When your audience faces a 3,000-word feature or a dense investigative piece, the difference between a reader who stays and one who bounces often comes down to readable font duos for lengthy editorial content. The right pairing does not decorate the page. It removes friction between the reader and your ideas.
What Makes a Font Duo "Readable" for Long Reads?
A readable font duo is a deliberate combination of a heading typeface and a body typeface that work in tandem. The heading font carries personality. The body font carries the weight of sustained reading. Together, they create visual hierarchy without visual fatigue.
This matters most when articles exceed 1,500 words. At that length, eye strain, line confusion, and cognitive load become real barriers. Poor font choices force readers to slow down or quit entirely. Strong pairings keep paragraphs flowing and sections clearly distinguished.
The concept is practical, not abstract. A serif body font with generous x-height and well-opened counters lets the eye track naturally across long lines. A complementary sans-serif heading font signals structure. That is the foundation.
How Do You Choose Based on Your Editorial Context?
Your content type shapes your font decision. Consider these conditions before selecting a pair.
Content Length and Density
Narrative journalism and essays tolerate more expressive serif body fonts like Merriweather or Lora. Data-heavy reports or policy briefs benefit from cleaner sans-serif bodies such as Source Sans Pro or Inter. The denser the information, the more neutral your body font should be.
Platform and Screen Size
Mobile-first publications need fonts with larger x-heights and open letterforms. Desktop-heavy layouts can afford slightly more condensed options. Always test at 16px body size on the smallest target screen.
Brand Personality vs. Reader Comfort
Editorial brands with strong visual identities often want display fonts that feel distinctive. That instinct is valid, but it must stop at the heading level. Body text is the reader's workspace, not the designer's canvas. Prioritize comfort over character where sustained reading happens.

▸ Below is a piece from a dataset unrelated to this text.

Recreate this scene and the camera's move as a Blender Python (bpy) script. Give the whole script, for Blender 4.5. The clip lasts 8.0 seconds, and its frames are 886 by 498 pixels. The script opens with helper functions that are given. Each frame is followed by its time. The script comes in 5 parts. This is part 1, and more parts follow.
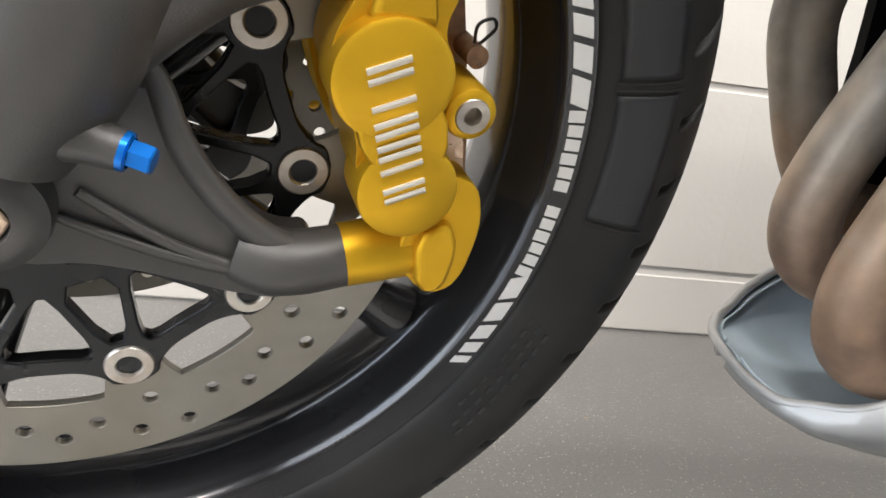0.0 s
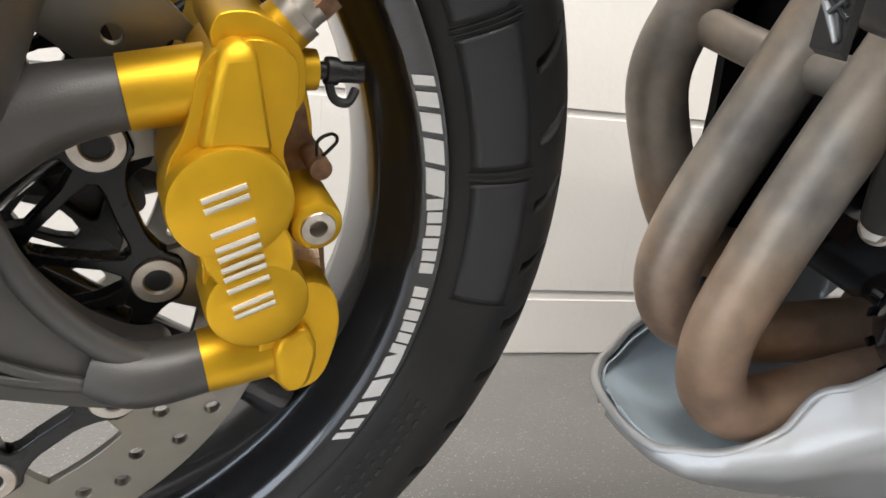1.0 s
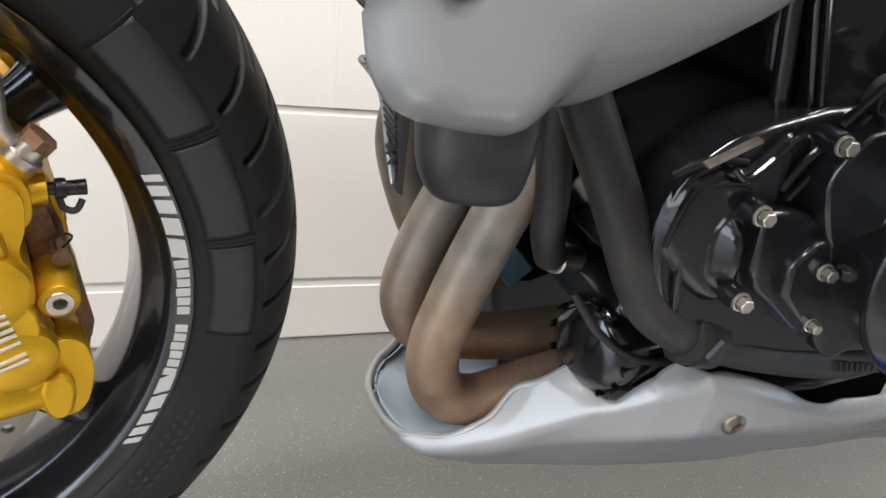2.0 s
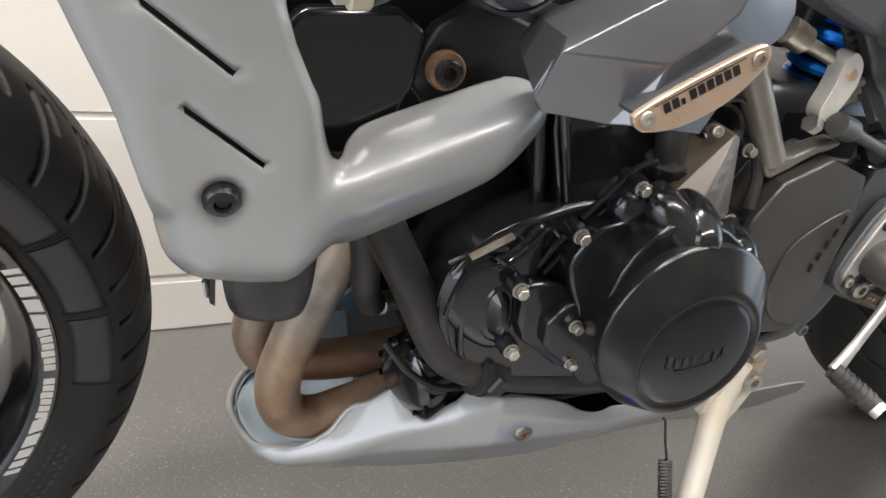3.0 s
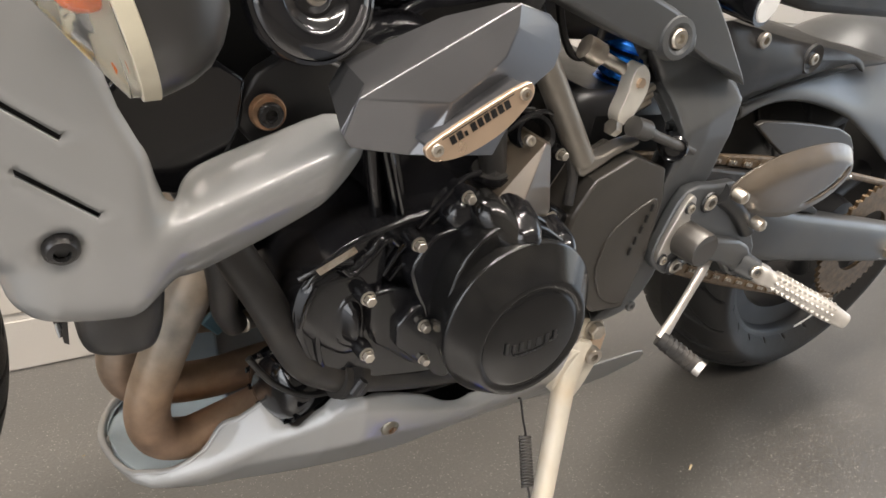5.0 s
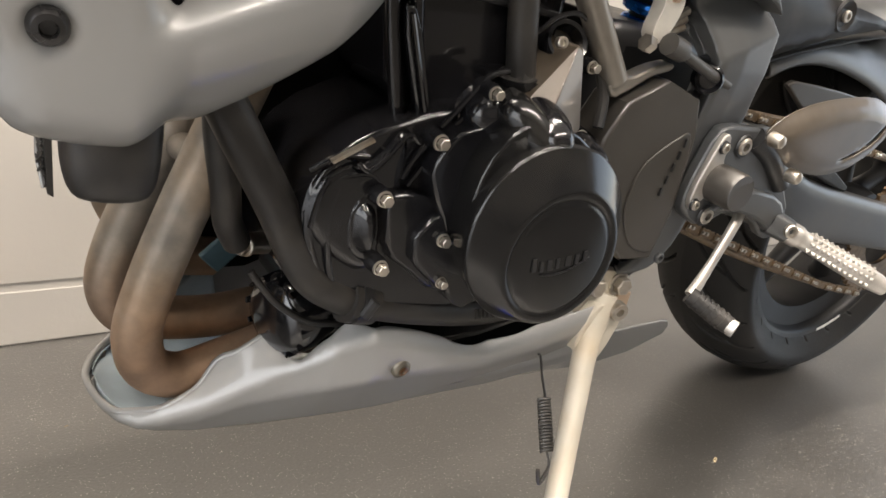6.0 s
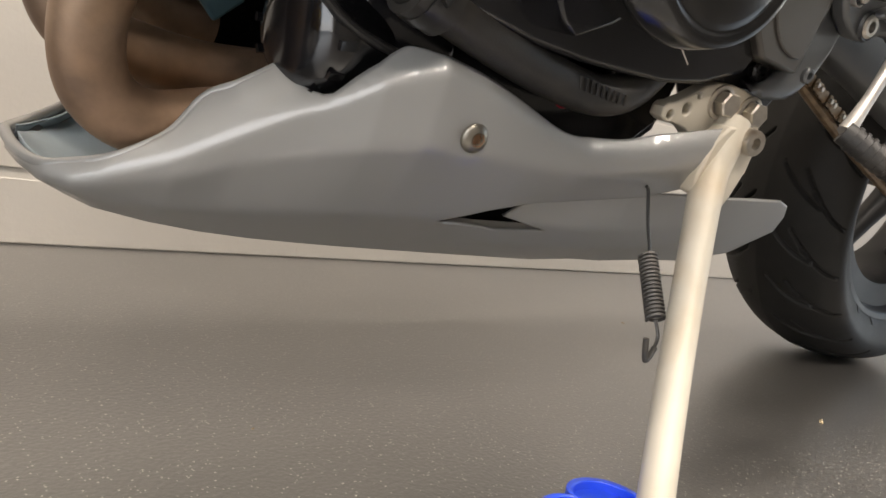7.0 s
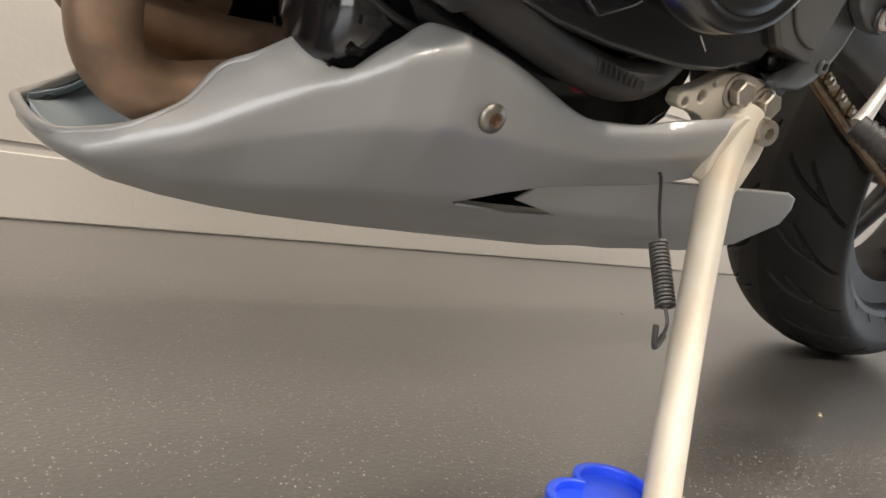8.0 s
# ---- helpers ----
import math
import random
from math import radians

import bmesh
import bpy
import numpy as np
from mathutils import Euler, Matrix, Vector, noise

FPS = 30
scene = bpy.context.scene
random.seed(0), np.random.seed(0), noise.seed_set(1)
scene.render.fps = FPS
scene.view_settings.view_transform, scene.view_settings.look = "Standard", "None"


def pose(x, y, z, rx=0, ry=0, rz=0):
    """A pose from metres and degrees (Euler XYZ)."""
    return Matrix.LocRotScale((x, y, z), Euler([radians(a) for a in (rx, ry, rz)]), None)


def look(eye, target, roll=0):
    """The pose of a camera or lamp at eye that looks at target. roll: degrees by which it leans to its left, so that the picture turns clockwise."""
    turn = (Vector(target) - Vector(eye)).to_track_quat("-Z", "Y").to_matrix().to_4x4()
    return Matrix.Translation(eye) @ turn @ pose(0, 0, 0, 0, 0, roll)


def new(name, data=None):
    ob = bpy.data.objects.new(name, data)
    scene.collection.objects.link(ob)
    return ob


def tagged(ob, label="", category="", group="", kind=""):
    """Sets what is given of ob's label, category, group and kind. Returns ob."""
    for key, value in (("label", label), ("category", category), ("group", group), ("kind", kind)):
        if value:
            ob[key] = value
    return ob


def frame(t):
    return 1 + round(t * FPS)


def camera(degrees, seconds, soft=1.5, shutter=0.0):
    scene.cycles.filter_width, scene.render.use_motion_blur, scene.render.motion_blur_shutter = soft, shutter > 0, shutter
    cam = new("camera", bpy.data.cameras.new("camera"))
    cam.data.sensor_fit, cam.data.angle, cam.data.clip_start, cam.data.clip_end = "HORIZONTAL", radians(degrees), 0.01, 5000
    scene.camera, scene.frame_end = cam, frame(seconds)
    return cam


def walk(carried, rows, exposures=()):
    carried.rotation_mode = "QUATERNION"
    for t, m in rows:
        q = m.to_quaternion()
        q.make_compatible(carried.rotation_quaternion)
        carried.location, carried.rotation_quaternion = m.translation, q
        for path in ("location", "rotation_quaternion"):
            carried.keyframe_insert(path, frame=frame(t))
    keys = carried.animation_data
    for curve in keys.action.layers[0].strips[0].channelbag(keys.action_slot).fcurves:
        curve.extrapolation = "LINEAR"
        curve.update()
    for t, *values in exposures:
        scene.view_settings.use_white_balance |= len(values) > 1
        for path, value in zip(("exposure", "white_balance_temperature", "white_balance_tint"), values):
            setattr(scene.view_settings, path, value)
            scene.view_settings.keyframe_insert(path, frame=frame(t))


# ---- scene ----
cam = camera(62.04, 8.0, soft=1.6)
PATH = [
    (0, (-0.2899, -0.5, 0.3288), (0.1583, 1.3897, -0.1487), 7.20),
    (0.5, (-0.2721, -0.4906, 0.3504), (0.2987, 1.377, -0.0812), 6.45),
    (1, (-0.2644, -0.5058, 0.3703), (0.3662, 1.341, -0.0674), 5.38),
    (1.5, (-0.2476, -0.5585, 0.4137), (0.4701, 1.2461, -0.0643), 5.03),
    (2, (-0.1969, -0.626, 0.4568), (0.6247, 1.1165, -0.0803), 5.47),
    (2.2, (-0.191, -0.6541, 0.4788), (0.6751, 1.0561, -0.0914), 5.79),
    (3.3, (-0.1727, -0.7247, 0.6059), (0.8949, 0.8145, -0.095), 7.02),
    (3.5, (-0.1753, -0.7349, 0.6198), (0.9327, 0.7732, -0.0859), 6.85),
    (4, (-0.1923, -0.7587, 0.6572), (0.9775, 0.7083, -0.0353), 5.86),
    (4.2, (-0.1942, -0.7649, 0.6655), (0.9962, 0.6894, -0.0186), 5.48),
    (5.3, (-0.1636, -0.7585, 0.5807), (1.1105, 0.6417, -0.0643), 4.97),
    (5.5, (-0.158, -0.7536, 0.5683), (1.1211, 0.6435, -0.0738), 5.09),
    (6, (-0.1719, -0.7483, 0.4848), (1.108, 0.7002, -0.0287), 6.07),
    (6.5, (-0.1516, -0.6778, 0.3282), (1.1171, 0.8307, -0.0102), 7.64),
    (7, (-0.1015, -0.6115, 0.2122), (1.2303, 0.8554, -0.0608), 9.96),
    (7.5, (-0.1088, -0.5844, 0.1613), (1.2528, 0.86, -0.0833), 11.21),
    (8, (-0.109, -0.6025, 0.2032), (1.2395, 0.8452, -0.0894), 11.48),
]
walk(cam, [(t, look(eye, target, roll)) for t, eye, target, roll in PATH], [(0.0, 0.52, 6050, 10), (1.2, 0.42, 6050, 10), (2.1, 0.42, 6000, 10), (3.3, 0.22, 6250, 11), (4.2, 0.10, 6500, 11), (5.3, 0.20, 6700, 12), (8.0, 0.12, 6850, 12)])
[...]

Accessibility and Audience Age
Older audiences and readers with visual impairments require higher contrast ratios and larger default sizes. Fonts like Atkinson Hyperlegible were designed specifically for this. Pair them with a geometric sans-serif heading font for clean structure.
Technical Tips for Implementation
Set body text between 16px and 19px with a line-height of 1.6 to 1.8. Keep line length between 60 and 75 characters. These numbers are not arbitrary; they reflect decades of typographic research on reading comfort.
Common Mistakes and How to Fix Them
- Using two serif fonts together. This blurs hierarchy. Pair a serif body with a sans-serif heading, or vice versa.
- Choosing fonts with similar x-heights and weights. The duo needs contrast. If both fonts feel equally "loud," neither leads.
- Over-relying on bold or italic for structure. Use heading levels, spacing, and size differences instead. Reserve emphasis styles for in-paragraph highlights only.
- Loading too many font weights. Limit yourself to two or three weights per typeface. This improves load time and reduces visual clutter.
Test your pairing by reading a full article draft at normal speed. If your eyes naturally know where a new section begins and where body text resumes, the duo works.
Your Readability Checklist
- Confirm your body font reads comfortably at 16px for at least 500 words without fatigue.
- Ensure heading and body fonts differ clearly in weight, proportion, or classification.
- Verify line-height sits between 1.6 and 1.8 on all target devices.
- Check that your color contrast meets WCAG AA standards (4.5:1 minimum for body text).
- Load no more than six font files total across the full page.
- Read the final output on a phone, a laptop, and a printed page before publishing.
Readable font duos for lengthy editorial content are not about taste alone. They are about respecting the reader's time, attention, and eyesight. Every typographic decision you make upstream determines whether someone finishes your story or abandons it at paragraph three.